The drugs were packed inside 3000 tomato tins and shipped from Naples to Melbourne in June 2007. Police seized the drugs, estimated to be worth $440 million, after Melbourne customs officials X-rayed the tins and discovered ''image anomalies''.
The men reached an agreement with the prosecution to plead guilty in the Victoria Supreme Court to trafficking and conspiring to traffic ecstasy and attempting to possess cocaine. The terms of the deal required the men to plead and the Crown to submit a sentence range to the court.
The prosecution planned to advocate a range of 32 to 37 years jail for Barbaro, with a non-parole period of 24 to 28 years. Zirilli's suggested jail term was to be 21 to 25 years imprisonment, with a minimum of 16 to 19 years.

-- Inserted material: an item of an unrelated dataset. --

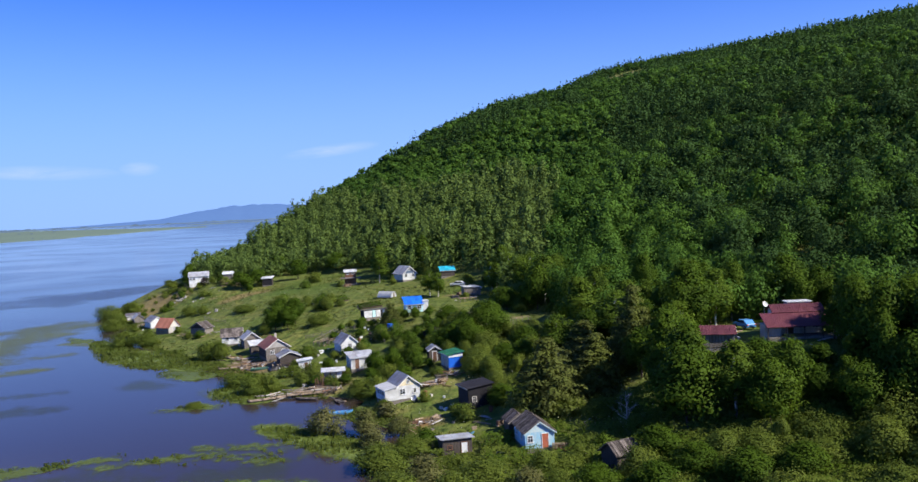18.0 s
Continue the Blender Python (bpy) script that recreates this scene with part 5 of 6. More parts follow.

However, Justice Betty King refused to hear the submission and sentenced Barbaro to life in prison with a 30-year non-parole period and Zirilli to 26 years with an 18-year minimum.
The High Court was asked to consider whether Justice King's refusal to hear the Crown submission was a breach of procedural fairness and a failure to take into account a relevant consideration.
In August last year, Victoria's Court of Appeal rejected a bid by the pair to have their sentences reduced.
The court found Justice King had committed no error of law in refusing to hear the sentencing submissions.
On Wednesday, Barbaro’s lawyer, Stephen Odgers SC, said his client had pleaded on the incentive of the proposed sentence range.
Mr Odgers argued the Crown had crafted the range after careful deliberation and the judge was obliged to hear the submission.
He said the judge had ignored procedure and may have imposed a lower sentence had it been presented in court.
But the respondent, Commonwealth Director of Public Prosecutions Robert Bromwich SC, said the judge did not have to take the submissions into account.